Поступок Ирины накрыл шторм последовавших затем событий, и во мне зародилась крепкая обида по отношению к сестре, а сказанные ею слова жгли сердце.

Теперь я держу ответ. Я стою на границе, на самом краю пропасти, и страшусь скорой встречи с Тем, Кто ждет меня там, в самом сердце этой необъятной тьмы.

7

Первый год отношений с Климовым был для меня фееричен, увлекателен и мирен. Споров между нами почти не было, а были между нами мир и взаимопонимание. О том рассказывала я сестре. Ирина всегда встречала меня радушно и всегда со всем вниманием слушала мои рассказы, изредка только вставляя слово в мой монолог. Ее жизнь тоже была мирна и проникнута любовью, так что она выказывала мне понимание и участие в моем счастье.

Затем наступили шесть долгих лет, в продолжение которых я называла себя женой, а Климова считала своим мужем. До меня Климов уже был женат, детей у него не было.
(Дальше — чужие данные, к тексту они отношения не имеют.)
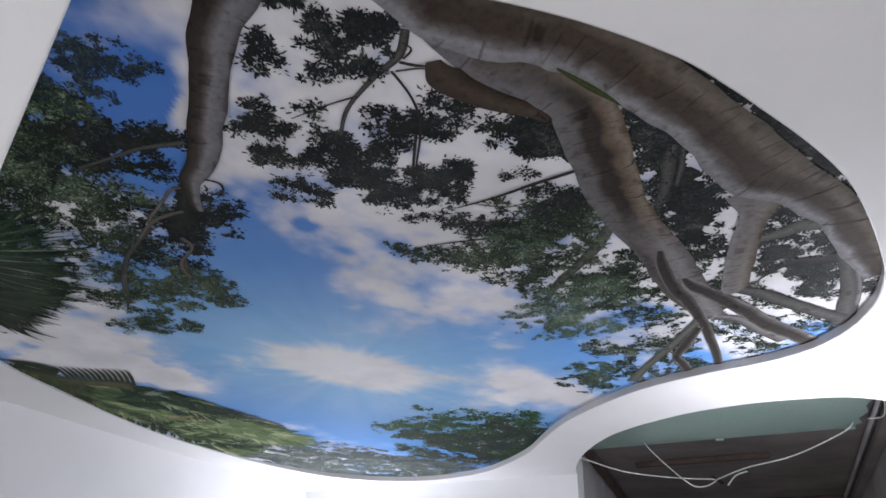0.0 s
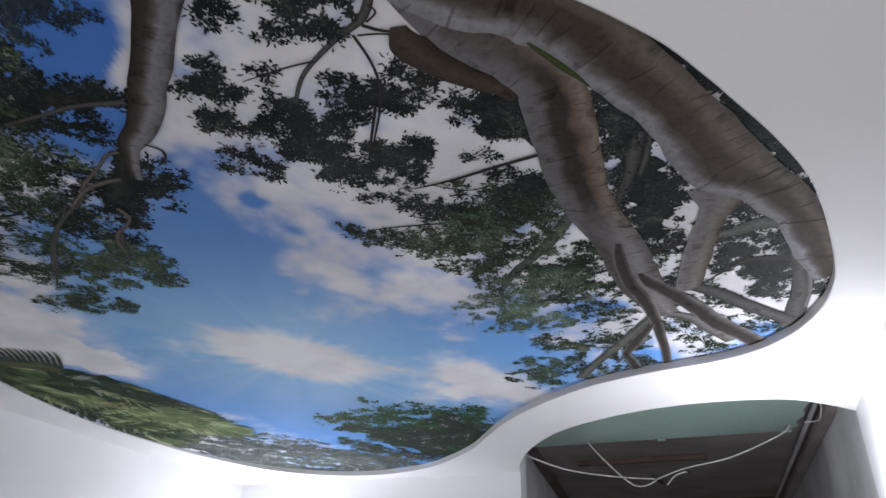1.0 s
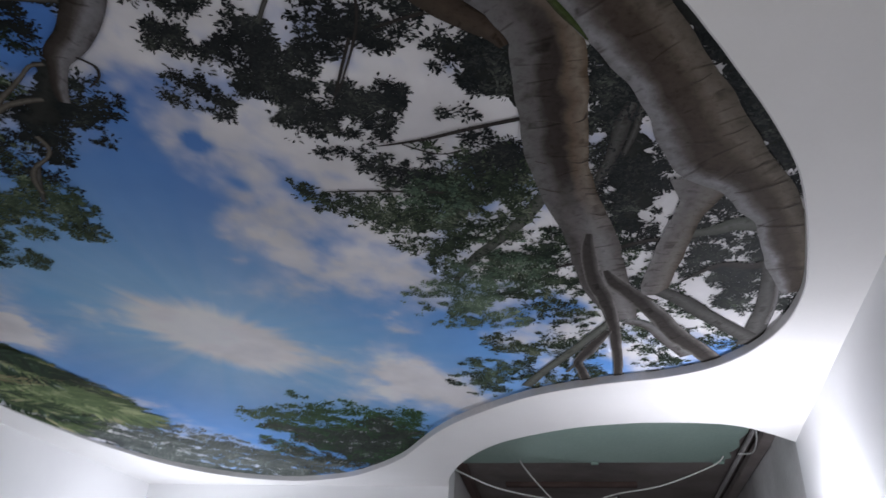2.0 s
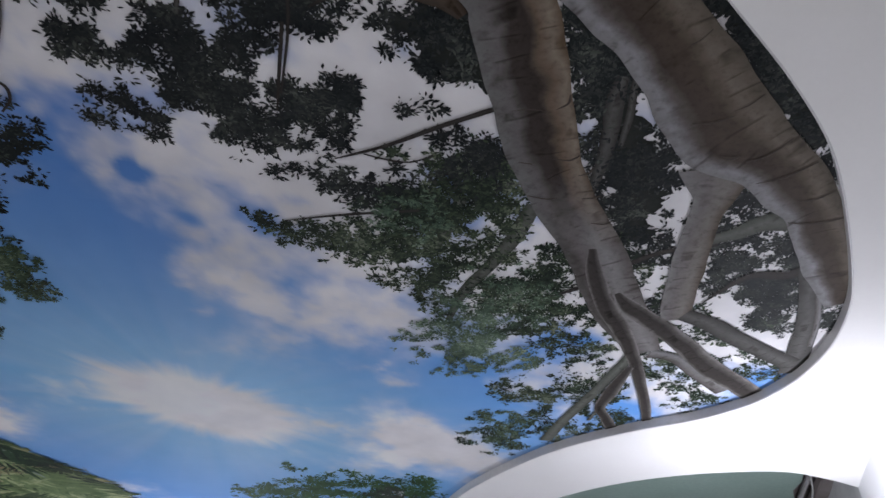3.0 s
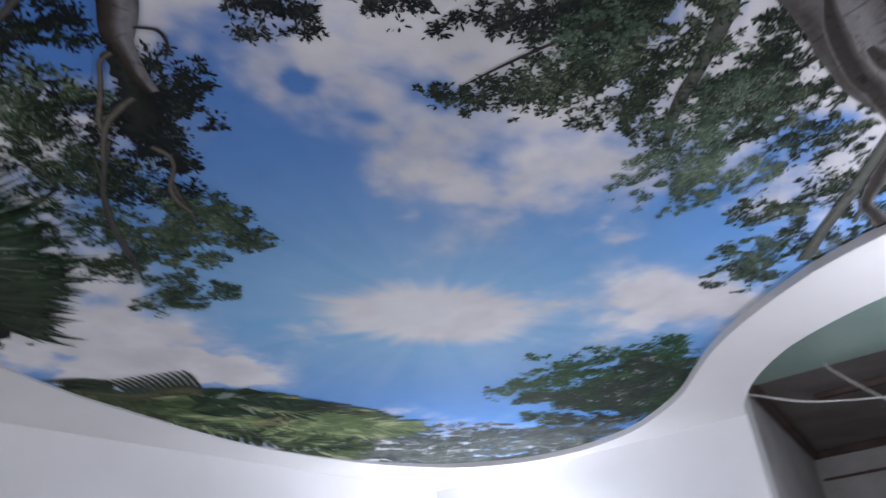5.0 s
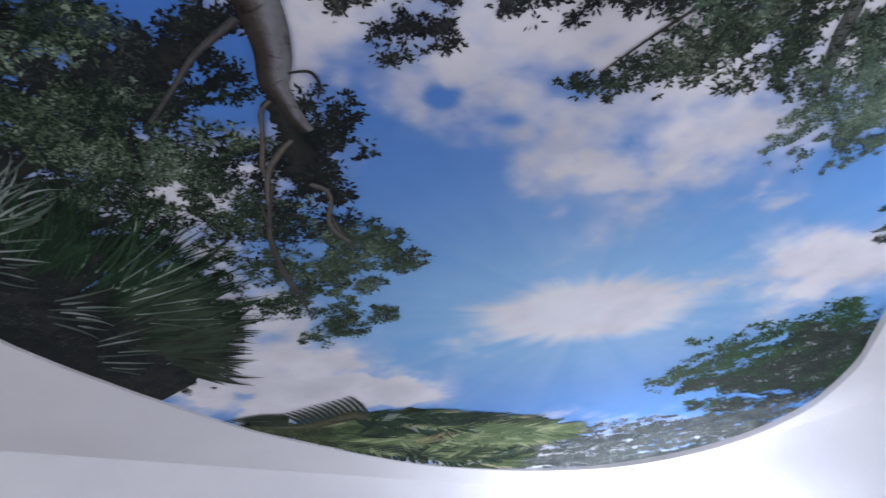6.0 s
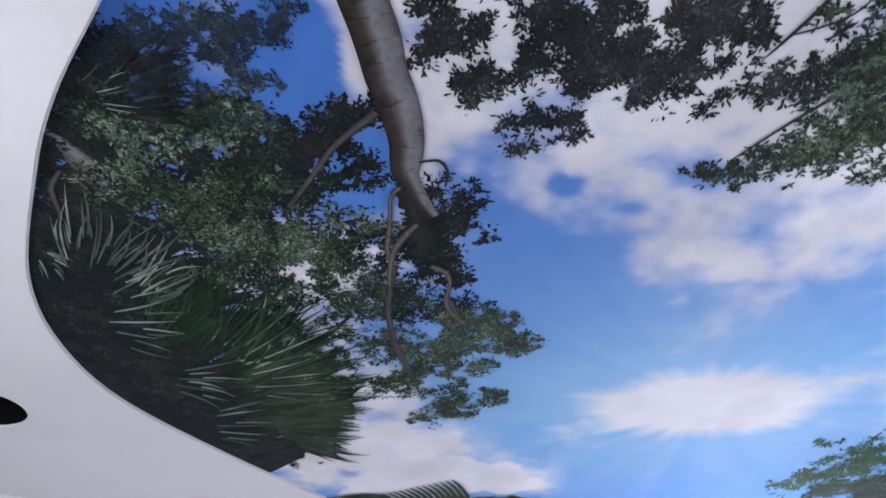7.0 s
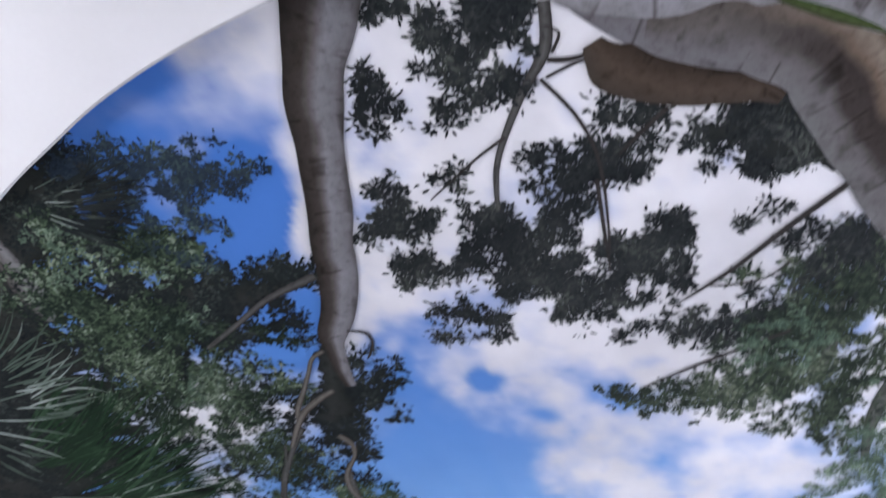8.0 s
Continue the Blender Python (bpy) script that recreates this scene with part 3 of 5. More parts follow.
CANOPY = [
    (-0.52, 1.58, 0.06, -0.01, -0.01, 0.04, 0.70),
    (-0.43, 1.62, 0.05, -0.01, -0.01, 0.03, 0.50),
    (-0.32, 1.56, 0.06, -0.01, -0.01, 0.06, 0.70),
    (-0.29, 1.66, 0.06, -0.01, -0.01, 0.05, 0.70),
    (-0.19, 1.52, 0.06, -0.01, -0.00, 0.04, 0.60),
    (-0.15, 1.71, 0.06, -0.01, -0.00, 0.07, 0.50),
    (-0.05, 1.68, 0.05, -0.01, 0.00, 0.05, 0.50),
    (-0.00, 1.64, 0.04, -0.01, 0.00, 0.04, 0.50),
    (-0.12, 1.80, 0.07, -0.01, -0.00, 0.03, 0.50),
    (-0.23, 1.76, 0.05, -0.01, -0.00, 0.04, 0.40),
    (-0.46, 1.73, 0.05, -0.01, -0.01, 0.04, 0.50),
    (-0.41, 1.79, 0.05, -0.01, -0.01, 0.03, 0.50),
    (-0.07, 1.88, 0.07, -0.01, 0.00, 0.02, 0.40),
    (-0.39, 1.05, 0.04, 0.01, -0.01, 0.02, 0.80),
    (-0.35, 1.12, 0.04, 0.01, -0.01, 0.03, 0.60),
    (-0.34, 1.16, 0.04, 0.01, -0.01, 0.03, 0.60),
    (-0.22, 1.24, 0.04, 0.01, -0.01, 0.04, 0.80),
    (-0.21, 1.11, 0.05, 0.02, -0.01, 0.03, 1.20),
    (-0.10, 1.41, 0.04, 0.01, -0.01, 0.04, 0.80),
    (0.01, 1.72, 0.03, 0.01, -0.01, 0.04, 0.70),
    (-0.35, 1.54, 0.06, 0.02, -0.01, 0.04, 0.70),
    (0.02, 1.92, 0.04, 0.01, -0.00, 0.02, 0.50),
    (0.36, 1.84, 0.03, 0.01, 0.00, 0.05, 1.00),
    (-0.36, 1.04, 0.04, 0.02, -0.01, 0.02, 0.80),
    (-0.30, 1.09, 0.05, 0.02, -0.01, 0.04, 1.10),
    (-0.24, 1.14, 0.06, 0.02, -0.02, 0.06, 1.30),
    (-0.18, 1.15, 0.03, 0.01, -0.01, 0.05, 1.10),
    (-0.27, 1.22, 0.06, 0.02, -0.01, 0.04, 0.75),
    (-0.34, 1.26, 0.04, 0.01, -0.01, 0.04, 0.65),
    (-0.40, 1.24, 0.04, 0.01, -0.00, 0.01, 0.50),
    (-0.46, 1.14, 0.03, 0.01, -0.01, 0.03, 1.00),
    (-0.46, 1.19, 0.04, 0.01, -0.01, 0.03, 1.00),
    (-0.49, 1.24, 0.03, 0.01, -0.01, 0.02, 0.90),
    (-0.50, 1.39, 0.04, 0.01, -0.02, 0.04, 1.00),
    (-0.56, 1.45, 0.05, 0.02, -0.02, 0.04, 1.15),
    (-0.48, 1.46, 0.05, 0.02, -0.02, 0.05, 1.10),
    (-0.40, 1.38, 0.03, 0.01, -0.01, 0.03, 0.50),
    (-0.36, 1.38, 0.03, 0.01, -0.01, 0.02, 0.50),
    (-0.37, 1.48, 0.05, 0.02, -0.01, 0.04, 0.60),
    (-0.48, 1.60, 0.08, 0.02, -0.01, 0.04, 0.85),
    (-0.56, 1.61, 0.03, 0.01, -0.01, 0.02, 0.60),
    (-0.40, 1.60, 0.06, 0.02, -0.01, 0.05, 1.00),
    (-0.48, 1.74, 0.07, 0.02, -0.01, 0.03, 0.75),
    (-0.48, 1.80, 0.06, 0.02, -0.01, 0.02, 0.75),
    (-0.52, 1.71, 0.03, 0.01, -0.01, 0.02, 0.50),
    (-0.24, 1.39, 0.04, 0.01, -0.01, 0.02, 0.60),
    (-0.15, 1.41, 0.05, 0.02, -0.01, 0.03, 1.00),
    (-0.09, 1.46, 0.05, 0.02, -0.01, 0.05, 1.20),
    (-0.14, 1.48, 0.06, 0.02, -0.01, 0.05, 1.10),
    (-0.22, 1.48, 0.04, 0.01, -0.01, 0.04, 0.60),
    (-0.24, 1.58, 0.06, 0.02, -0.02, 0.07, 0.95),
    (-0.31, 1.64, 0.07, 0.02, -0.02, 0.08, 1.35),
    (-0.35, 1.68, 0.06, 0.02, -0.01, 0.04, 1.10),
    (-0.22, 1.68, 0.06, 0.02, -0.01, 0.05, 0.90),
    (-0.10, 1.64, 0.06, 0.02, -0.01, 0.04, 0.90),
    (-0.06, 1.68, 0.07, 0.02, -0.01, 0.06, 1.15),
    (-0.01, 1.62, 0.05, 0.02, -0.01, 0.04, 0.95),
    (0.01, 1.59, 0.02, 0.01, -0.00, 0.02, 0.80),
    (-0.04, 1.75, 0.06, 0.02, -0.01, 0.05, 1.00),
    (-0.13, 1.77, 0.09, 0.03, -0.01, 0.04, 1.05),
    (-0.20, 1.82, 0.07, 0.02, -0.01, 0.03, 0.80),
    (-0.10, 1.88, 0.05, 0.02, -0.00, 0.02, 0.55),
    (-0.25, 1.75, 0.04, 0.01, -0.01, 0.03, 0.55),
    (-0.17, 1.89, 0.04, 0.01, -0.00, 0.01, 0.40),
    (-0.07, 1.34, 0.03, 0.01, -0.01, 0.03, 0.90),
    (-0.02, 1.37, 0.04, 0.01, -0.01, 0.03, 0.90),
    (-0.01, 1.41, 0.04, 0.01, -0.00, 0.02, 0.70),
    (0.02, 1.37, 0.03, 0.01, -0.00, 0.02, 0.50),
    (0.07, 1.40, 0.02, 0.01, -0.00, 0.02, 0.70),
    (0.08, 1.46, 0.04, 0.01, -0.00, 0.03, 0.85),
    (0.07, 1.50, 0.02, 0.01, -0.00, 0.01, 0.60),
    (0.15, 1.52, 0.03, 0.01, -0.00, 0.02, 0.90),
    (0.20, 1.54, 0.04, 0.01, -0.00, 0.03, 1.00),
    (0.23, 1.54, 0.05, 0.02, -0.00, 0.02, 0.90),
    (0.14, 1.67, 0.03, 0.01, -0.00, 0.02, 0.60),
    (0.19, 1.64, 0.03, 0.01, -0.00, 0.02, 0.70),
    (0.21, 1.73, 0.04, 0.01, -0.00, 0.02, 0.60),
    (0.14, 1.84, 0.04, 0.01, -0.00, 0.01, 0.40),
    (0.34, 1.73, 0.04, 0.01, 0.00, 0.05, 0.90),
    (0.33, 1.77, 0.05, 0.01, -0.00, 0.05, 1.00),
    (0.30, 1.84, 0.06, 0.02, -0.00, 0.04, 0.80),
]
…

Жениться во второй раз он не торопился, а я на том не настаивала.

Я знала о неверности Климова. Впервые я ощутила эту ни с чем не сравнимую холодность его по отношению ко мне на втором году нашей совместной жизни. Холодность эта током пронзила мое тело, но я знала, что удержать его я не смогу.

Женщину можно взять силой. Женщину можно покорить. Женщину можно заставить полюбить. Мужчину же заставить любить себя невозможно – можно только соблазнить. Ненадолго. Он либо любит, любую, либо нет. Женщина любит за отношение к себе, а мужчина просто любит, необъяснимо и ни за что.

И я соблазнила его – Климов был со мной, был пылок ко мне, ночи наши были полны срасти и самозабвения. Он брал меня пылко, с азартом охотника.

Так было, пока я ему не открылась и пока он не узнал обо мне все то, что ему было во мне интересно.

Еще какое-то время я старалась поддержать в нем эту искру интереса, предлагая ему себя так, как затравленная и когда-то искусная шлюха предлагает себя случайному путнику. Но фитиль догорал – пламя страсти угасало, и я становилась бессильна. Наша близость случалась все реже и была скорее необходимостью, чем волей.

Шесть долгих лет последовали за этим первым фееричным годом, два выкидыша и те действия, за которые моя сестра нарекла меня распутной. Когда прервалась моя вторая беременность и врач приговорил меня к хроническому невынашиванию, мне было двадцать три года. В том возрасте я еще не думала о детях как о единственно возможной реализации женского начала и не считала большой трагедией невозможность иметь ребенка, однако произошедшее накрыло меня, словно ледяная волна, – жгучий холод пронзил душу и поселился в сердце, поддерживаемый изменами Климова.